The servo amplifier 30 takes in the position data as the feedback value of the absolute encoder 8. The CPU 31 calculates a difference between the feedback value and the command position data and creates a control command which controls the feedback value to follow the command position data, and the amplifier circuit 32 converts the command position data to power and amplifiers the power so that power can be supplied to the motor 9.

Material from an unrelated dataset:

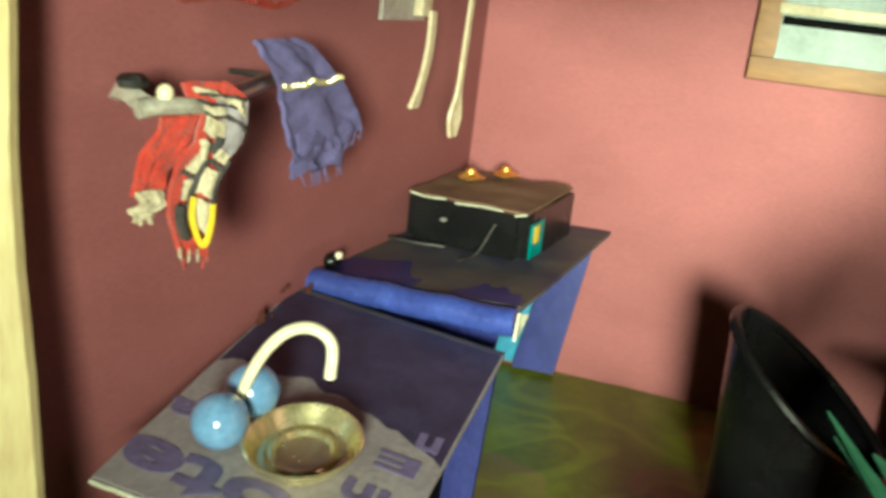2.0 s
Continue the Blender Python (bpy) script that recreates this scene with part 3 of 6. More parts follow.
def draped(ob, right, left, far, near, slope):
    """Lays flat lettering onto the counter top, upside down to a viewer in front; right is where the first letter starts."""
    vs = ob.data.vertices
    xs, ys = [v.co.x for v in vs], [v.co.y for v in vs]
    x0, x1, y0, y1 = min(xs), max(xs), min(ys), max(ys)
    for v in vs:
        x = right + (left - right) * (v.co.x - x0) / (x1 - x0)
        y = far + (near - far) * (v.co.y - y0) / (y1 - y0) + slope * (x - right)
        v.co = (x, y, top_z(x, y) + 0.0008 + 0.0002 * noise.noise((x * 60, y * 60, 0)) + (v.co.z > 0) * 0.00012)
    return ob


def worktop():
    t = thing("kitchen_counter", (-0.304, 0.045, 0), "toy kitchen counter of card in lilac printed paper", "counter")
    fz = kitchen_floor(0.01)
    body = part("body", slab_poly([(-0.3270, 0.0085, fz), (-0.2815, 0.0068, fz), (-0.2815, 0.0068, 0.0352), (-0.3270, 0.0085, 0.0395)], 0.072, (0.02, 1, 0)), GREY_PAPER, t, "box in lilac-grey printed paper")
    part("side_panel", slab_poly([(-0.2812, 0.0085, fz), (-0.2800, 0.0780, kitchen_floor(0.078)), (-0.2800, 0.0780, 0.0440), (-0.2812, 0.0085, 0.0350)], 0.0009, (-1, 0, 0)), BLACK_MATT, t, "black card side")
    part("corner_edge", tube([(-0.2812, 0.0066, fz + 0.001), (-0.2812, 0.0066, 0.0350)], 0.0004, 6), CARD_BEIGE, t, "worn pale corner")
    part("leg", slab_poly([(-0.2850, 0.0715, kitchen_floor(0.072)), (-0.2720, 0.0705, kitchen_floor(0.072)), (-0.2705, 0.0790, 0.0470), (-0.2840, 0.0800, 0.0475)], 0.0030, (0, 1, 0)), NAVY_PAPER, t, "blue-violet paper leg")
    def top(u, v):
        x = -0.3334 + 0.0615 * u + 0.0020 * v
        y = 0.0003 - 0.0025 * u + (0.0885 - 0.0010 * u) * v
        return (x, y, top_z(x, y) + 0.0002 * noise.noise((x * 60, y * 60, 0)))
    top_ob = part("top", sheet(top, 20, 26, 0.0014), GREY_PAPER, t, "lilac-grey printed paper top")
    def dark(u, v):
        start = 0.53 + 0.05 * math.sin(3 * u) - 0.13 * u * u + 0.05 * noise.noise((u * 7, 1, 0)) + 0.02 * noise.noise((u * 23, 4, 0))
        p = Vector(top(u * 0.985 + 0.008, start * (1 - v) + 0.985 * v))
        p.z += 0.0006
        return p
    part("dark_print", sheet(dark, 24, 12, 0.0003), PURPLE, top_ob, "dark violet printed field")
    # Pale strip paints the thin highlight along the counter's front edge.
    def edge(u, v):
        p = Vector(top(u, 0))
        return (p.x, p.y - 0.0008 - 0.0003 * noise.noise((u * 14, v, 0)), p.z + 0.0004 - 0.0009 * v)
    part("edge", sheet(edge, 20, 1, 0.0004), WHITE_RAG, top_ob, "thin pale front edge, painted as a highlight")
    def back_edge(u, v):
        p = Vector(top(u, 0.985 + 0.018 * v))
        return (p.x, p.y, p.z + 0.0007)
    part("back_edge", sheet(back_edge, 20, 1, 0.0003), DUSTY_TOP, top_ob, "dusty back edge")
    for text, right, left, far, near, slope in (("note", -0.2800, -0.3330, 0.0108, -0.0008, -0.095), ("in", -0.2780, -0.2880, 0.0212, 0.0130, -0.08), ("E", -0.2755, -0.2850, 0.0330, 0.0270, -0.06), ("p", -0.2745, -0.2790, 0.0095, 0.0030, 0.0), ("La", -0.3195, -0.3330, 0.0290, 0.0215, -0.10), ("n", -0.2735, -0.2790, 0.0430, 0.0370, 0.0)):
        draped(words("lettering", text, 0.02, Matrix.Identity(4), LETTER, top_ob), right, left, far, near, slope)
    # print on the front, turned so that it reads downwards
    for text, low, high, first, last in (("d", -0.3167, -0.3078, 0.0319, 0.0252), ("ote", -0.3080, -0.3041, 0.0325, 0.0235), ("deo", -0.3028, -0.2970, 0.0325, 0.0232), ("end", -0.2970, -0.2910, 0.0308, 0.0170), ("l", -0.3188, -0.2991, 0.0200, 0.0156), ("i", -0.3194, -0.2999, 0.0122, 0.0078), ("s", -0.3190, -0.3070, 0.0058, -0.0004), ("e", -0.3269, -0.3197, 0.0240, 0.0165), ("e", -0.2892, -0.2822, 0.0256, 0.0142), ("p", -0.2985, -0.2840, 0.0110, 0.0026)):
        ob = words("lettering", text, 0.02, Matrix.Identity(4), LETTER, body)
        vs = ob.data.vertices
        xs, ys = [v.co.x for v in vs], [v.co.y for v in vs]
        x0, x1, y0, y1 = min(xs), max(xs), min(ys), max(ys)
        for v in vs:
            x = low + (high - low) * (v.co.y - y0) / (y1 - y0)
            z = first + (last - first) * (v.co.x - x0) / (x1 - x0)
            v.co = (x, 0.0074 - 0.0374 * (x + 0.3) - (0.0002 if v.co.z > 0 else 0.0), z)
    # chalky white doodle painted on the black side, built as thin raised tubes
    for c in ([(0.030, 0.034), (0.0285, 0.026), (0.0275, 0.016), (0.0270, 0.008)], [(0.0365, 0.0335), (0.0385, 0.028), (0.0350, 0.0240), (0.0315, 0.0255), (0.0285, 0.0245)], [(0.0205, 0.0200), (0.0235, 0.0250), (0.0270, 0.0240), (0.0240, 0.0190), (0.0215, 0.0150), (0.0235, 0.0120), (0.0265, 0.0135)]):
        part("cord", tube(curve_points([(-0.2788 + 0.0003 * math.sin(9 * k), y, z) for k, (y, z) in enumerate(c)]), 0.0008, 6), WHITE_RAG, t, "chalky white doodle, built as thin tubes")
    return t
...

Due to the fact that the conventional absolute encoder is constructed in the above-mentioned manner, after the rising of the power supply of the absolute encoder, the current position at the maximum resolution is reset at the first edge of the least significant bit of the resolution in a restoring operation. That is, the accuracy of the current position thus set has a direct influence on the accuracy of the following absolute position data. In a driving system using the absolute encoder, the power supply is begun when the motor is rotating at high speed. For example, it is a system in which the motor drives a falling item. In such a system, the waveform of the signal level of b6 in the sensor 17 of the absolute encoder, as shown in FIG. 12, is originally dull, that is, it is as shown by a waveform 40 which is obtained in the low-speed rotation of the absolute encoder. If the speed in the edge passing time is increased, then the edge is detected delayed by the time error d, as shown by a waveform 41 which is obtained in the high-speed rotation of the absolute encoder. That is, the number di of the pulses that have moved during the time error d are accumulated as the absolute position errors. Further, if the speed in the edge passing time is increased, the error of the absolute position is increased because the waveform 41 delays from the original waveform. Accordingly, the conventional absolute encoder has the following problems. If the motor 9 is rotating at the high speed when the power supply of the absolute encoder rises, then position shifting occurs in the absolute position. Further, the higher speed gets the larger amount of the error.